▶ _Given problem_
Work out how many lines have "parts" in them. Give only that number.

(3D scene code data)
-- start --

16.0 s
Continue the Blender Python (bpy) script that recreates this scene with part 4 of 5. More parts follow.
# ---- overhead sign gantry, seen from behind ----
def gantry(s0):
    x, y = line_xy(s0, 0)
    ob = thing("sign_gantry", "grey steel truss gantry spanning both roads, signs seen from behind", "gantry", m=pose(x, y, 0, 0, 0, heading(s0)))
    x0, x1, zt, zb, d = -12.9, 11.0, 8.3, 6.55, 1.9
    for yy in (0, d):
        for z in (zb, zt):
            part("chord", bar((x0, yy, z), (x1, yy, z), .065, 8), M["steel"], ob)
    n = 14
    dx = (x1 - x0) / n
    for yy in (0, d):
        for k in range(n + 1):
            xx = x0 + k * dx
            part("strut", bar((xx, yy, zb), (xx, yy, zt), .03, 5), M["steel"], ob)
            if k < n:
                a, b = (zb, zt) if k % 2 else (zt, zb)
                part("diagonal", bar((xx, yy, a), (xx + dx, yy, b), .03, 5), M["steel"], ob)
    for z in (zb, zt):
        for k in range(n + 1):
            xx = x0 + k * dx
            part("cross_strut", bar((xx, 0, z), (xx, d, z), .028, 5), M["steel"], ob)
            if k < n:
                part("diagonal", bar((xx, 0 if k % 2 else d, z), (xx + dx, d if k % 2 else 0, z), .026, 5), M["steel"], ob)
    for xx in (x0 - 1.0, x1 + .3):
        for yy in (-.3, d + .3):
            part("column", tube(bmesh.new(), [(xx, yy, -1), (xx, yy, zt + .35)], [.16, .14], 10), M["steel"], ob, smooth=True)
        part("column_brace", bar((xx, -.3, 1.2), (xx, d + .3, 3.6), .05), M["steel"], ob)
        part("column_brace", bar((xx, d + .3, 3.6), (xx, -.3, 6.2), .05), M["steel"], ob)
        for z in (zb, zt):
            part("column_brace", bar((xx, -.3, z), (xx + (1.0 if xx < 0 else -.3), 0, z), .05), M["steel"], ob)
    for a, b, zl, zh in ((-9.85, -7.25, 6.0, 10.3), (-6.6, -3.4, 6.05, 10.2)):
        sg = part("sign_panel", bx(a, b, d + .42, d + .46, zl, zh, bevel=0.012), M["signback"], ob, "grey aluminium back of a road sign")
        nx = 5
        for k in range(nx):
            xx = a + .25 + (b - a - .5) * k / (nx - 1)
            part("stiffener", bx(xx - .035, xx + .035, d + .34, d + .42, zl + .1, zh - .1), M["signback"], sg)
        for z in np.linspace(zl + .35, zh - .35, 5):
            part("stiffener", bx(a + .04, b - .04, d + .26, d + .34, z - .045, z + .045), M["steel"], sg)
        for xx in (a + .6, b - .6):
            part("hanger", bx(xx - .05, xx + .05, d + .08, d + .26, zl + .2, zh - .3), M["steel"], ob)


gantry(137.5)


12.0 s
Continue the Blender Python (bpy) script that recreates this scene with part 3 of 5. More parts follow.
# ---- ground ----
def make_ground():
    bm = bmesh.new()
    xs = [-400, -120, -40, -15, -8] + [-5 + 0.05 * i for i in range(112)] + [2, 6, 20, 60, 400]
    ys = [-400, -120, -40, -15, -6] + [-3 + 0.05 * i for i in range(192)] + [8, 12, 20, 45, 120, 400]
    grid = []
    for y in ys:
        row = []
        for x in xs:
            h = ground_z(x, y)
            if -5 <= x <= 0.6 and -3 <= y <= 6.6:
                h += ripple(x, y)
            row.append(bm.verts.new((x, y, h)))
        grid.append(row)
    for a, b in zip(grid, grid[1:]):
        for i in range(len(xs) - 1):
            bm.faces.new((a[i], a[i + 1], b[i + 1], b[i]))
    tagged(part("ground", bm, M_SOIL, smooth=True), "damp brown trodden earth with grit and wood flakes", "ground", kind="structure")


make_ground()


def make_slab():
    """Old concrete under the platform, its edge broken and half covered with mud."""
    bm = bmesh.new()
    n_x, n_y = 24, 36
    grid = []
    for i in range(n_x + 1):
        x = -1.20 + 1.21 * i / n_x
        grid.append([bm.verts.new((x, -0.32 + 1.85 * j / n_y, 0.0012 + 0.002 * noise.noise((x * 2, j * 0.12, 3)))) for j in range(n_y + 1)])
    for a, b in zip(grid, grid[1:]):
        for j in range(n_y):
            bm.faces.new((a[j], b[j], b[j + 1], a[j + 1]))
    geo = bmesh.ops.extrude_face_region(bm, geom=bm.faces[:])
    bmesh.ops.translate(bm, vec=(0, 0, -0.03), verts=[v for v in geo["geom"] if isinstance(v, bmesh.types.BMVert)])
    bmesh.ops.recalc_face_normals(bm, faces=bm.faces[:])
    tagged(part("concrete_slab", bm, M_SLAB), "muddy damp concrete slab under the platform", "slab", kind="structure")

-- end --

▶ _The output_
2